* Written task:
Scan the data below. Pull out each line where "with" occurs.

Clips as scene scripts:
——
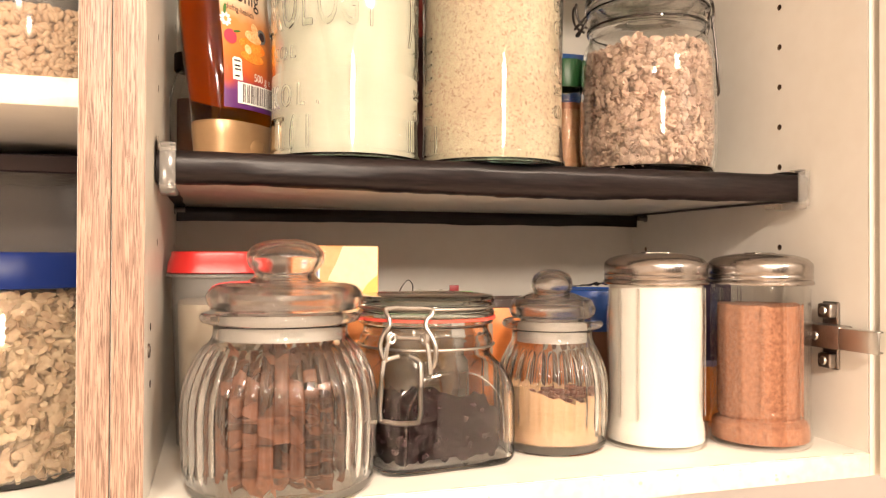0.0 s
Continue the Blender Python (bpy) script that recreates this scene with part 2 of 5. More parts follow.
def lathe(bm, profile, n=72, shape=None, close=False, limit=10000):
    """Revolves (r, z) points round z. shape(angle, z) scales the radius of the first limit points. close: joins last to first."""
    rings = []
    for i, (r, z) in enumerate(profile):
        if r < 1e-6:
            rings.append([bm.verts.new((0, 0, z))])
        else:
            ring = []
            for k in range(n):
                a = 2 * math.pi * k / n
                s = r * (shape(a, z) if shape and i < limit else 1)
                ring.append(bm.verts.new((s * math.cos(a), s * math.sin(a), z)))
            rings.append(ring)
    pairs = list(zip(rings, rings[1:])) + ([(rings[-1], rings[0])] if close else [])
    for a, b in pairs:
        for k in range(n):
            j = (k + 1) % n
            quad = [a[k % len(a)], a[j % len(a)], b[j % len(b)], b[k % len(b)]]
            quad = list(dict.fromkeys(quad))
            if len(quad) > 2:
                bm.faces.new(quad)
    return bm


def wire(bm, pts, r=0.0011, n=8, closed=False, steps=5):
    """A round wire along the points."""
    path = [Vector(p) for p in smooth_line(pts, steps)] if steps > 1 else [Vector(p) for p in pts]
    rings, up = [], None
    for i, p in enumerate(path):
        d = (path[min(i + 1, len(path) - 1)] - path[max(i - 1, 0)]).normalized()
        if up is None:
            up = d.orthogonal().normalized()
        up = (up - d * up.dot(d)).normalized()
        side = d.cross(up)
        rings.append([bm.verts.new(p + r * (up * math.cos(2 * math.pi * k / n) + side * math.sin(2 * math.pi * k / n))) for k in range(n)])
    for a, b in zip(rings, rings[1:]):
        for k in range(n):
            bm.faces.new((a[k], a[(k + 1) % n], b[(k + 1) % n], b[k]))
    bm.faces.new(list(reversed(rings[0])))
    bm.faces.new(rings[-1])
    return bm


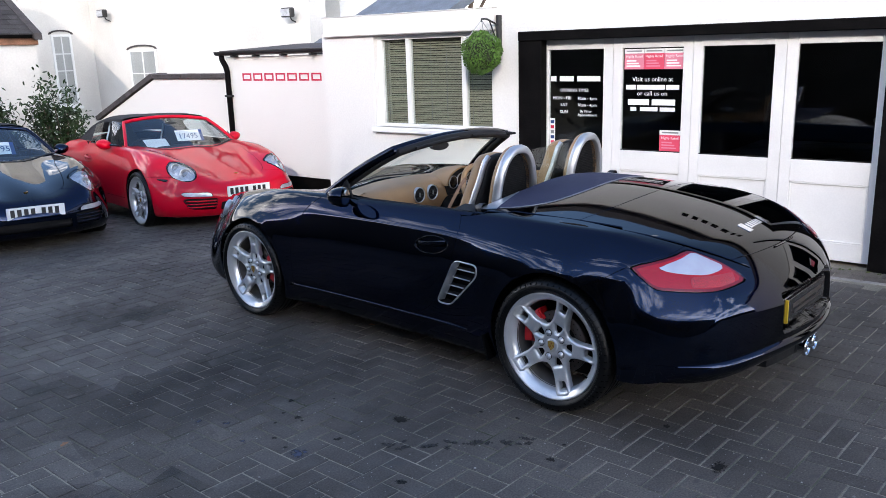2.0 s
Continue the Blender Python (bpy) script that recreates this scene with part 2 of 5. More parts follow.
PLATE_BLACK = surface("black_plate", (0.01, 0.01, 0.011), 0.25, coat=0.3, blotch=(10, 0.2))
PINK = surface("pink_sticker", (0.70, 0.07, 0.13), 0.45, blotch=(5, 0.08))
PINK_LIGHT = surface("rose_sticker", (0.72, 0.22, 0.30), 0.45, blotch=(5, 0.08))
SIGN_RED = surface("red_sign_paint", (0.55, 0.015, 0.06), 0.5, blotch=(12, 0.15))
WHITE_VINYL = surface("white_vinyl", (0.80, 0.80, 0.80), 0.5, blotch=(20, 0.05))
PAPER = surface("paper", (0.74, 0.78, 0.82), 0.6, blotch=(8, 0.08))
SLAT = surface("beige_blind", (0.52, 0.48, 0.38), 0.6, blotch=(5, 0.1), vary=0.12)
# near black: the darkness of the rooms is put into the colour
UNLIT_ROOM = surface("unlit_room", (0.03, 0.028, 0.027), 0.9, blotch=(1.5, 0.4))
GARAGE_FLOOR = surface("grey_floor_paint", (0.14, 0.14, 0.15), 0.35, blotch=(2, 0.3), grain=(60, 0.15))
LEAF = surface("boxwood_leaf", (0.085, 0.19, 0.025), 0.5, blotch=(30, 0.3), vary=0.45)
LEAF_DARK = surface("laurel_leaf", (0.020, 0.046, 0.011), 0.5, spec=0.3, blotch=(10, 0.3), vary=0.45)
BARK = surface("bark", (0.10, 0.07, 0.05), 0.9, blotch=(8, 0.4), grain=(60, 0.3), bump=(40, 0.6))
DEAD_LEAF = surface("dead_leaf", (0.30, 0.13, 0.06), 0.7, blotch=(30, 0.3), vary=0.4)
MOSS = surface("moss", (0.06, 0.085, 0.02), 0.95, grain=(120, 0.5), bump=(90, 0.6))
HEDGE = surface("far_hedge", (0.022, 0.030, 0.014), 0.9, blotch=(2, 0.5), bump=(20, 0.8))
GLASS = glass("window_glass", (0.95, 0.98, 0.97), skin=0.04)
CAR_GLASS = glass("car_glass", (0.96, 1.0, 0.97), clear=0.94)
SCREEN_GLASS = glass("tinted_screen_glass", (0.86, 0.95, 0.97), clear=0.85, skin=0.13)
LAMP_COVER = glass("lamp_cover", (0.97, 0.98, 1.0), clear=0.95, skin=0.09)
DARK_GLASS = glass("tinted_glass", (0.45, 0.5, 0.5))
HOUSE_GLASS = glass("house_glass", (0.80, 0.84, 0.86))
DARK_LAMP = surface("lamp_glass", (0.30, 0.32, 0.35), 0.08, 0.4, coat=1.0, blotch=(40, 0.4))
BLUE_INK = surface("blue_ink", (0.02, 0.06, 0.20), 0.5, blotch=(10, 0.1))
MIRROR = surface("mirror", (0.85, 0.86, 0.88), 0.02, 1.0)


GRIT = surface("pale_grit", (0.42, 0.40, 0.36), 0.8, blotch=(30, 0.2), vary=0.5)
CHALK = surface("chalk_leaf", (0.45, 0.40, 0.33), 0.7, blotch=(30, 0.3))


# ---- mesh helpers ----
def part(name, bm, material, parent=None, label="", smooth=False):
    """Links a bmesh as one mesh object, under a thing or a part."""
    me = bpy.data.meshes.new(name)
    bm.to_mesh(me)
    bm.free()
    return put(name, me, material, parent, label, smooth)


def put(name, me, material, parent=None, label="", smooth=False):
    for m in (material if isinstance(material, (list, tuple)) else [material]):
        me.materials.append(m)
    if smooth:
        me.polygons.foreach_set("use_smooth", [True] * len(me.polygons))
    ob = new(name, me)
    if parent:
        ob.parent = parent
    return tagged(ob, label)


def raw(name, verts, faces, material, parent=None, label="", smooth=False):
    me = bpy.data.meshes.new(name)
    me.from_pydata([tuple(map(float, v)) for v in verts], [], [tuple(map(int, f)) for f in faces])
    me.update()
    return put(name, me, material, parent, label, smooth)


def thing(name, m, label, category, group="", kind=""):
    """An empty that carries a thing's parts."""
    ob = new(name)
    ob.empty_display_size = 0.1
    ob.matrix_world = m
    return tagged(ob, label, category, group, kind)


def box(bm, lo, hi, bevel=0.0, seg=1):
    r = bmesh.ops.create_cube(bm, size=1)
    c, s = [(a + b) / 2 for a, b in zip(lo, hi)], [abs(b - a) for a, b in zip(lo, hi)]
    bmesh.ops.transform(bm, matrix=Matrix.Translation(c) @ Matrix.Diagonal((*s, 1)), verts=r["verts"])
    if bevel:
        bmesh.ops.bevel(bm, geom=list({e for v in r["verts"] for e in v.link_edges}), offset=bevel, segments=seg, affect="EDGES", profile=0.5)
    return bm


def boxed(lo, hi, bevel=0.0, seg=1):
    return box(bmesh.new(), lo, hi, bevel, seg)


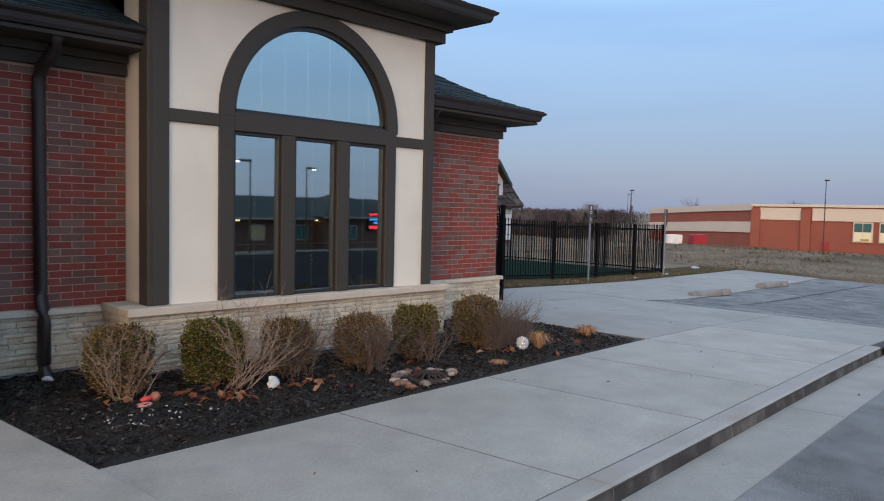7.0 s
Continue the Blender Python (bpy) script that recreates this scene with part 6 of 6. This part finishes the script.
hip_block(-30, 32, -6, 6, 3.1, 5.4, 7)
hip_block(-12, 0, -2, 7.6, 3.3, 6.0, 5.2)
hip_block(12, 22, -2, 7.6, 3.3, 5.9, 4.4)
DIM_PANE = glow_material("dim_lit_pane", (0.30, 0.22, 0.12), 0.15)
WARM_LAMP = glow_material("warm_soffit_lamp", (1.0, 0.62, 0.26), 5.0)
for k in range(11):
    x = -27 + k * 5.3
    front = 7.6 if -12 < x < 0 or 12 < x < 22 else 6.0
    w = solid("window", OFFICE_TRIM, [(x - 0.9, x + 0.9, front, front + 0.08, 0.8, 2.4)], south)
    solid("pane", DIM_PANE if k in (1, 6) else FAR_GLASS, [(x - 0.8, x - 0.04, front + 0.08, front + 0.1, 0.9, 2.3), (x + 0.04, x + 0.8, front + 0.08, front + 0.1, 0.9, 2.3)], w)
    if k % 2:
        solid("soffit_lamp", WARM_LAMP, [(x + 1.7, x + 2.2, front + 0.2, front + 0.55, 2.86, 2.92)], south, "lit warm lamp under the eaves")
bm = bmesh.new()
prev = None
for i in range(34):
    x = 12 + 1.5 * i
    ring = [bm.verts.new((x, y, road_z(x, y) + z)) for y, z in ((-32.0, -0.15), (-32.0, 0.13), (-32.35, 0.14), (-32.35, -0.15))]
    if prev:
        for k in range(4):
            bm.faces.new((prev[k], prev[(k + 1) % 4], ring[(k + 1) % 4], ring[k]))
    prev = ring
tagged(part("kerb_south", bm, KERB, None, "pale concrete kerb on the lot across the lane", kind="structure"), category="kerb")
led = thing("led_sign", "glowing red and blue light sign on the office", "sign", (59.1, -48.15, -1.0))
LED_RED, LED_BLUE = glow_material("led_red", (1.0, 0.04, 0.06), 1.7), glow_material("led_blue", (0.1, 0.4, 1.0), 1.7)
solid("housing", PLASTIC_BLACK, [(-1.35, 1.35, -0.25, 0.0, -0.1, 1.95)], led)
solid("led_bars", LED_RED, [(-1.25, 1.25, 0.0, 0.04, 1.45, 1.78), (-1.25, 1.25, 0.0, 0.04, 0.05, 0.38)], led)
solid("led_text_bar", LED_BLUE, [(-1.2, 1.0, 0.0, 0.04, 1.0, 1.2), (-0.6, 1.1, 0.0, 0.04, 0.62, 0.82)], led)
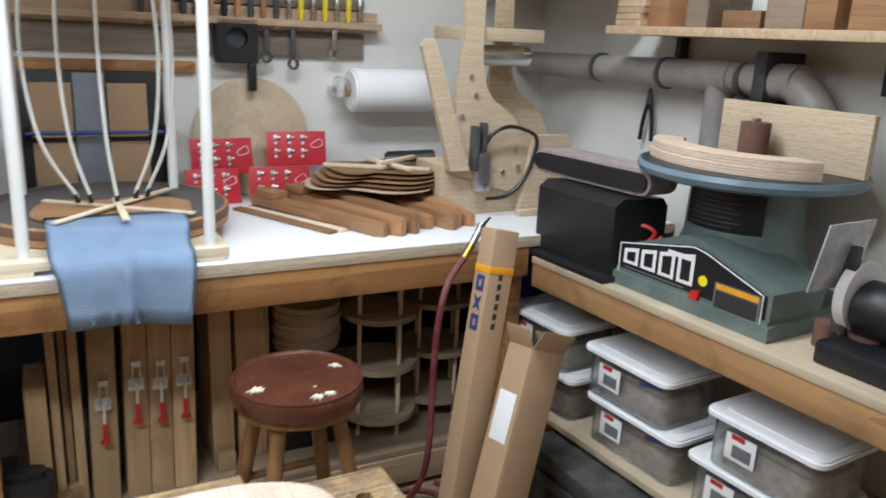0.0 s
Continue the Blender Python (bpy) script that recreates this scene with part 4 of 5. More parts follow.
——
* Written response:
Continue the Blender Python (bpy) script that recreates this scene with part 2 of 5. More parts follow.
Continue the Blender Python (bpy) script that recreates this scene with part 2 of 5. More parts follow.
Continue the Blender Python (bpy) script that recreates this scene with part 6 of 6. This part finishes the script.
Continue the Blender Python (bpy) script that recreates this scene with part 4 of 5. More parts follow.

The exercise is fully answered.